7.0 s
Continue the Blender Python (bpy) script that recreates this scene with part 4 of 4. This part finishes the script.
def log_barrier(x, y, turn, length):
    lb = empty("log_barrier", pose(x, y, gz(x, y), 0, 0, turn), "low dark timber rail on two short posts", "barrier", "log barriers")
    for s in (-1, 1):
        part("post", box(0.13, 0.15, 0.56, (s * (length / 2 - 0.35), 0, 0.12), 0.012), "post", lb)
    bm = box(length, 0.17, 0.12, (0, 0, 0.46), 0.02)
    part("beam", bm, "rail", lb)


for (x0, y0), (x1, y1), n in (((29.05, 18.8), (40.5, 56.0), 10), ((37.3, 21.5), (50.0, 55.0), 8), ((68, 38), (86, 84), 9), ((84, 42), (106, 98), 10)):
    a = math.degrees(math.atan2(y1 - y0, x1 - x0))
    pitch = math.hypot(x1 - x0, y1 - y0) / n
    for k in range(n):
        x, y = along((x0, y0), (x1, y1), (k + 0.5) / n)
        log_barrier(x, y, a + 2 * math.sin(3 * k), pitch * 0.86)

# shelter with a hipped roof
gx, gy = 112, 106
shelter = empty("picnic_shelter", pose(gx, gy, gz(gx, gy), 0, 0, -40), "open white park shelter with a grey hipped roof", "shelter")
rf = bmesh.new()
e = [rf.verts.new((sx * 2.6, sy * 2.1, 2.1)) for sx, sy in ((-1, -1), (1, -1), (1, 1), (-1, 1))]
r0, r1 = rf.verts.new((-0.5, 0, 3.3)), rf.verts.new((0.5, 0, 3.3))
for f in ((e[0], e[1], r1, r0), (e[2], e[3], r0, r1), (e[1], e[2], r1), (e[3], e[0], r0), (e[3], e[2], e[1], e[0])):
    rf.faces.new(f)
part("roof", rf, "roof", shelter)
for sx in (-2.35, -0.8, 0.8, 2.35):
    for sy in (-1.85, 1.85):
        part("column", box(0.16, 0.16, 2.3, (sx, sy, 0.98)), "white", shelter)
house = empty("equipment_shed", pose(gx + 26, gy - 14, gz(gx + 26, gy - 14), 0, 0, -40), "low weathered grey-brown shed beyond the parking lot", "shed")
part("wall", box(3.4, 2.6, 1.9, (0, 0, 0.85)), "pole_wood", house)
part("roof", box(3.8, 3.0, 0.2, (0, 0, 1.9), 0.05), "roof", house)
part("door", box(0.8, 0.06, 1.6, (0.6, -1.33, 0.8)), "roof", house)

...

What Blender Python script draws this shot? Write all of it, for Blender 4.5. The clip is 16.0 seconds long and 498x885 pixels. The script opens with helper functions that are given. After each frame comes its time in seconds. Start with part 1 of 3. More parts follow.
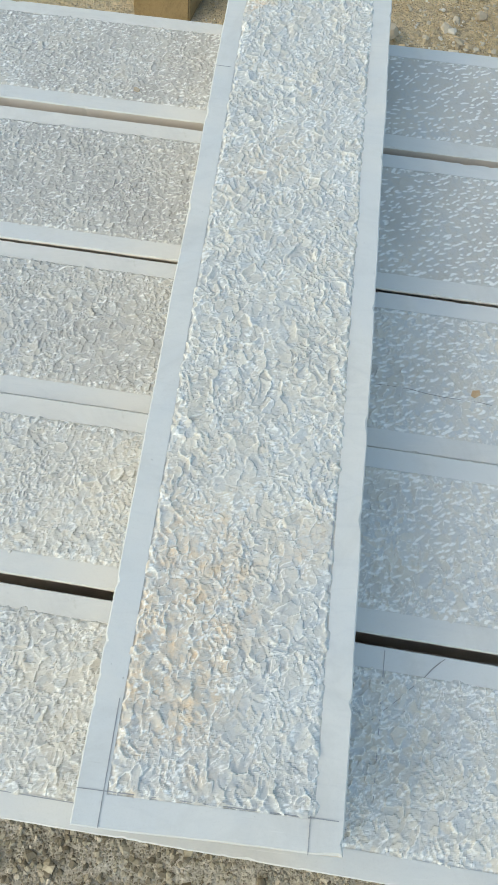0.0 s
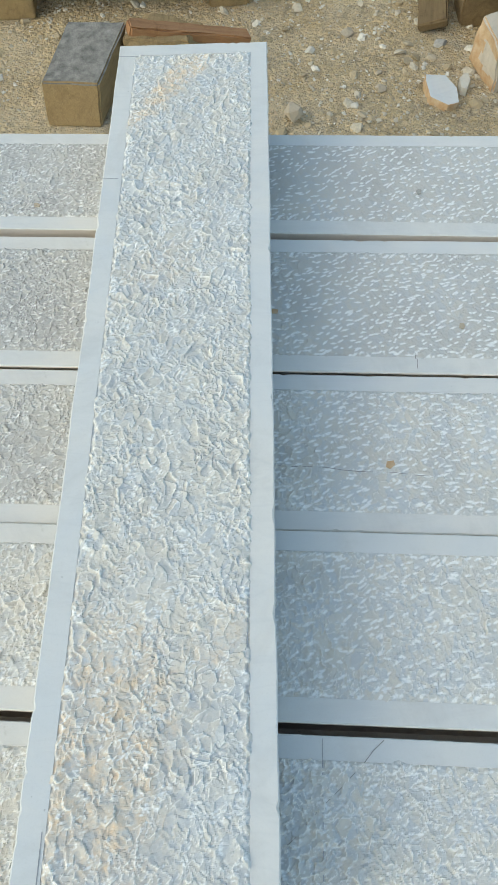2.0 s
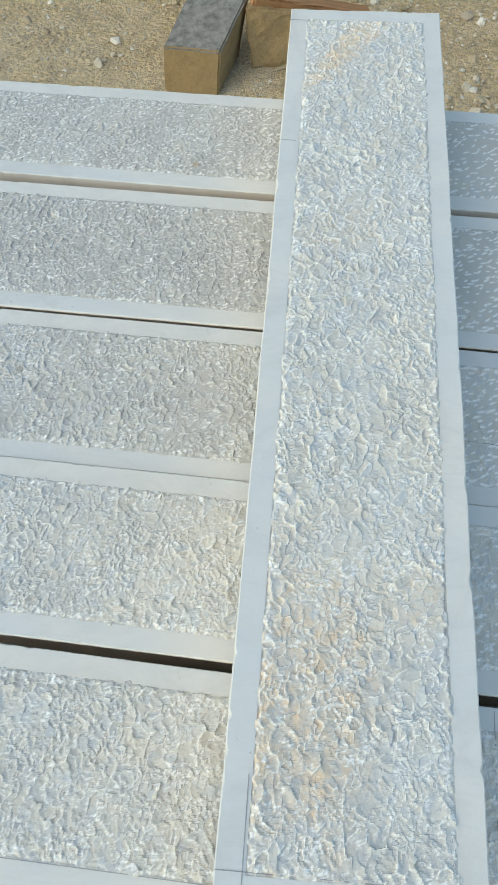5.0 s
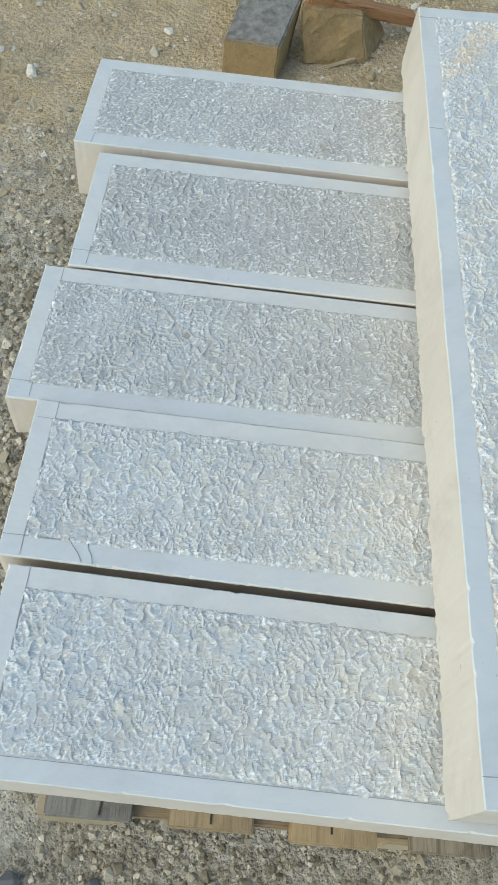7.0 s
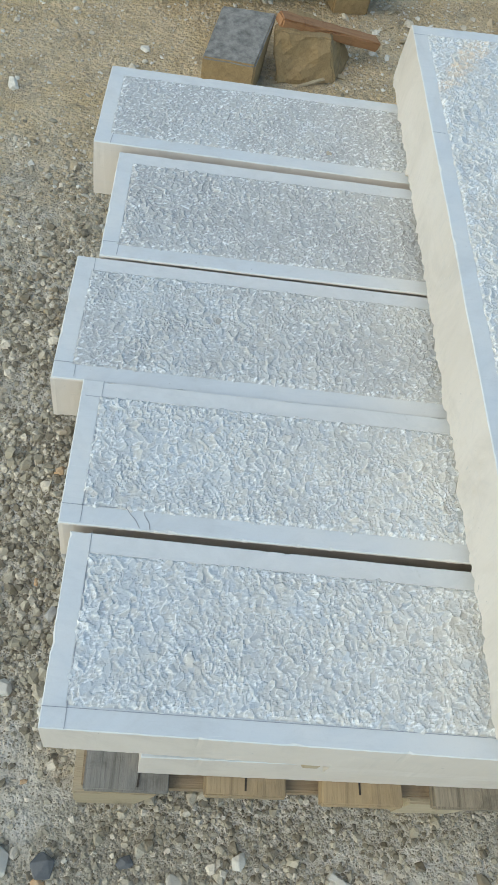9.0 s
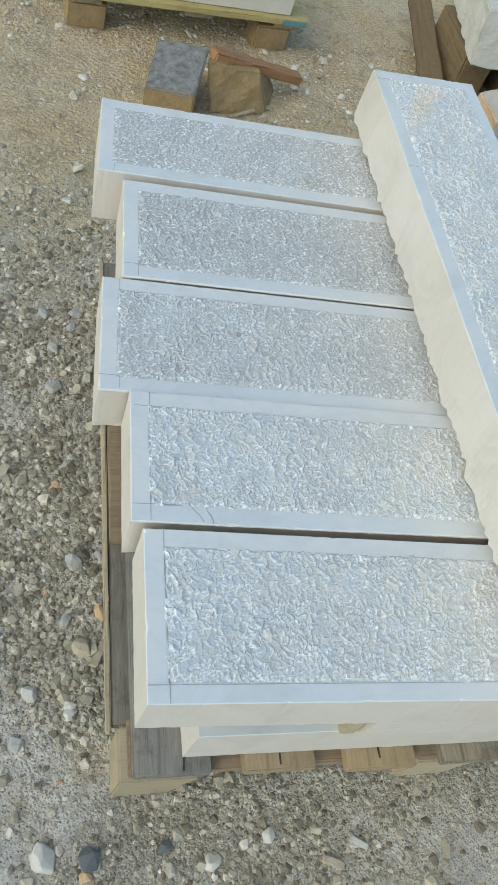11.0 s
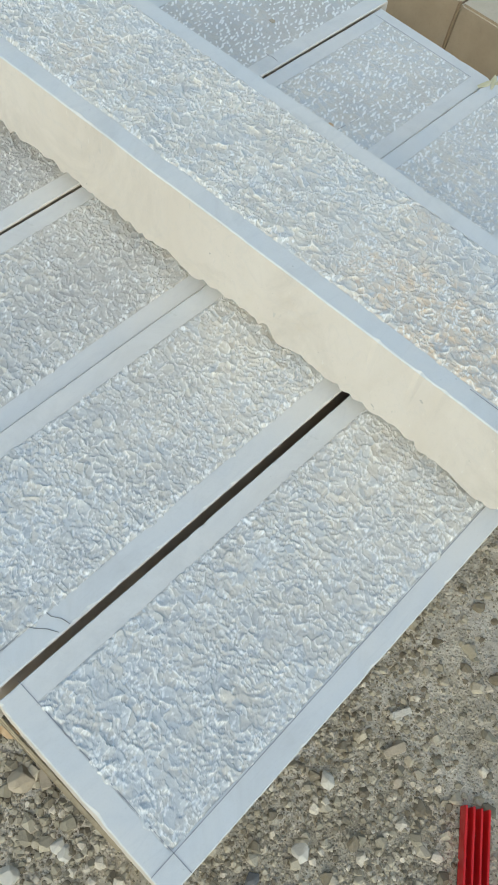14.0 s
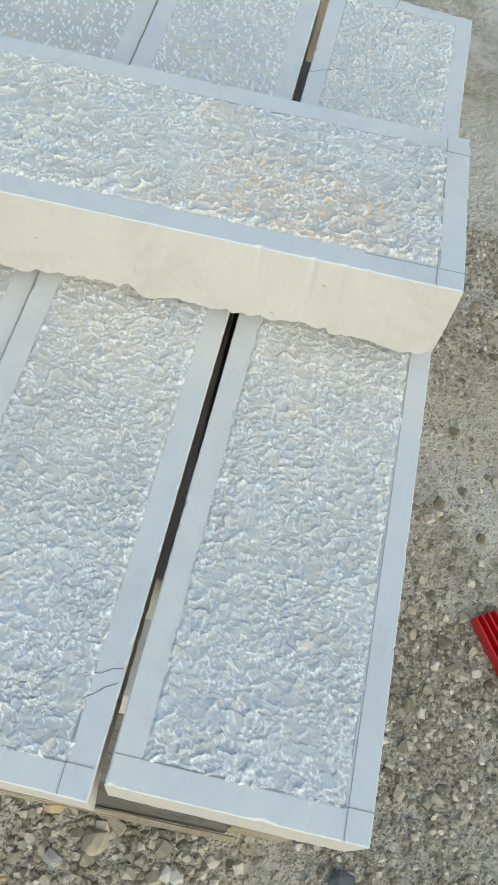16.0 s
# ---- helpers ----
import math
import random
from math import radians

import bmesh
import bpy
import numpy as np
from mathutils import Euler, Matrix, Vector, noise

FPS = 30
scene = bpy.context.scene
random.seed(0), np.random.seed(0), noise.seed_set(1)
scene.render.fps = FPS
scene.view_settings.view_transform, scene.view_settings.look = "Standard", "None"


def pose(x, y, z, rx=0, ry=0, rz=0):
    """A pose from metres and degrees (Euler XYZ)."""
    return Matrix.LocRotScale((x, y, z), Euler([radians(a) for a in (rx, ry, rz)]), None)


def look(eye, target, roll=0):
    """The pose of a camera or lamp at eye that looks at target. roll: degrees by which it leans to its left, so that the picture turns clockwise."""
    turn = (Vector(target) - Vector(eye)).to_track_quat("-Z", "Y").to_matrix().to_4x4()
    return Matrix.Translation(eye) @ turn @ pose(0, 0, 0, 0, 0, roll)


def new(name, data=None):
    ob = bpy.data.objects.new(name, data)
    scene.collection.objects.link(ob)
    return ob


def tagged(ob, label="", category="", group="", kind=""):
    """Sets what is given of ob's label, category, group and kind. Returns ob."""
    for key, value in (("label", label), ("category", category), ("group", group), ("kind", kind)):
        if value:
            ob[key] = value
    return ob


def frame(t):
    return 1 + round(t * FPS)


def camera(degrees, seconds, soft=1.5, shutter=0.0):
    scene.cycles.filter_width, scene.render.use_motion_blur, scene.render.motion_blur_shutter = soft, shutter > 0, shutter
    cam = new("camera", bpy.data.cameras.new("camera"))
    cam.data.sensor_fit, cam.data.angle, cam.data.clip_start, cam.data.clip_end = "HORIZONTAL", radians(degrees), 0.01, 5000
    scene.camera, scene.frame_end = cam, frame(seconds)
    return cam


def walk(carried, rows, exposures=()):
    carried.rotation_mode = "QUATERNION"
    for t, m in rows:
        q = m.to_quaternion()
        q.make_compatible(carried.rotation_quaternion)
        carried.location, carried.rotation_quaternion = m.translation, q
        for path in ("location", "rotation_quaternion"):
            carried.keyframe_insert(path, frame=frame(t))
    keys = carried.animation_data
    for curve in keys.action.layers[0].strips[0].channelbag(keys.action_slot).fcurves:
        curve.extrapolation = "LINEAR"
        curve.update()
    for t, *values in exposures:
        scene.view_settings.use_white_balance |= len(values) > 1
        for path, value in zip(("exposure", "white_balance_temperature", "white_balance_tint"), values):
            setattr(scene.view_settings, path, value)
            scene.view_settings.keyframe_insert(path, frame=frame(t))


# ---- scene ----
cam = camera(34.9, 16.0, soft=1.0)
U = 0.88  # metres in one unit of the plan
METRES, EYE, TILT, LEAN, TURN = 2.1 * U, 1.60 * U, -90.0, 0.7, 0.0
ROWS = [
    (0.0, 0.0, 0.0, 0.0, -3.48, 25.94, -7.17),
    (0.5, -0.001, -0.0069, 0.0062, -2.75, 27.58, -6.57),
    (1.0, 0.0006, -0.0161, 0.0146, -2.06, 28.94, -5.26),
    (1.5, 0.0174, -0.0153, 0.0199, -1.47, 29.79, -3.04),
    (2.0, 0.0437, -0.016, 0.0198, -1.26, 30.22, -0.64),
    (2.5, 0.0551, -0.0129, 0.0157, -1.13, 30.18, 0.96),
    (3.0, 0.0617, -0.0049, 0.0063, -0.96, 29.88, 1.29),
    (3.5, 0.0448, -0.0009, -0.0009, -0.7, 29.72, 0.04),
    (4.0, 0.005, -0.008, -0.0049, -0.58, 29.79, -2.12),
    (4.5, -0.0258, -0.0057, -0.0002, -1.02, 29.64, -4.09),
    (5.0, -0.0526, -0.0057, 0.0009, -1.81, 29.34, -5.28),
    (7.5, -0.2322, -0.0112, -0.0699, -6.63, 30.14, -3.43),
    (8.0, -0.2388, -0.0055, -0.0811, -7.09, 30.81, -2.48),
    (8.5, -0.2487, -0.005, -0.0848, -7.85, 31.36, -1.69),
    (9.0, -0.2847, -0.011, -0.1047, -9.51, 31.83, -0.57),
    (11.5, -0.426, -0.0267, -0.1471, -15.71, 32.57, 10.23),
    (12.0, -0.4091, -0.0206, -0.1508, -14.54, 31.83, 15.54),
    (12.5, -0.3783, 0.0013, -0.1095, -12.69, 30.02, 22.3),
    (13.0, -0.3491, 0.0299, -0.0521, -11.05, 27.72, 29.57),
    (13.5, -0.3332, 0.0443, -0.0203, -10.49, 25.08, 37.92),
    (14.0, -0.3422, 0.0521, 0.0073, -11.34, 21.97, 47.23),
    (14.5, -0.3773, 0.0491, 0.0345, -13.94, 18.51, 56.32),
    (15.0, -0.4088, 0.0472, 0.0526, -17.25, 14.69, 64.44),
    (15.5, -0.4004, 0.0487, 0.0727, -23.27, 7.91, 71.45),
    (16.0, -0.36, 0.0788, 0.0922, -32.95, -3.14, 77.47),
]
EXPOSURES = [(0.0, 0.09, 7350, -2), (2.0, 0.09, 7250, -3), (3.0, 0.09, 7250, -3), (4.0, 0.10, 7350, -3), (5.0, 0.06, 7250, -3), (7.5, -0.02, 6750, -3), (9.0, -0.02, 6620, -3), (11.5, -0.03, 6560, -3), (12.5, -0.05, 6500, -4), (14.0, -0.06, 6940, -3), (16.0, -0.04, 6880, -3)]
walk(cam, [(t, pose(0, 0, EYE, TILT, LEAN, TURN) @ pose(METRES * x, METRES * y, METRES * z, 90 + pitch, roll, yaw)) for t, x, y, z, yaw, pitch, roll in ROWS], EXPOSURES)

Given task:
Repeat, word for word, only the lines from the line holding "q.make_compatible(carried.rotation_quaternion)" through the line holding "scene.view_settings.keyframe_insert(path, frame=frame(t))", with both of those lines included.

Output:
        q.make_compatible(carried.rotation_quaternion)
        carried.location, carried.rotation_quaternion = m.translation, q
        for path in ("location", "rotation_quaternion"):
            carried.keyframe_insert(path, frame=frame(t))
    keys = carried.animation_data
    for curve in keys.action.layers[0].strips[0].channelbag(keys.action_slot).fcurves:
        curve.extrapolation = "LINEAR"
        curve.update()
    for t, *values in exposures:
        scene.view_settings.use_white_balance |= len(values) > 1
        for path, value in zip(("exposure", "white_balance_temperature", "white_balance_tint"), values):
            setattr(scene.view_settings, path, value)
            scene.view_settings.keyframe_insert(path, frame=frame(t))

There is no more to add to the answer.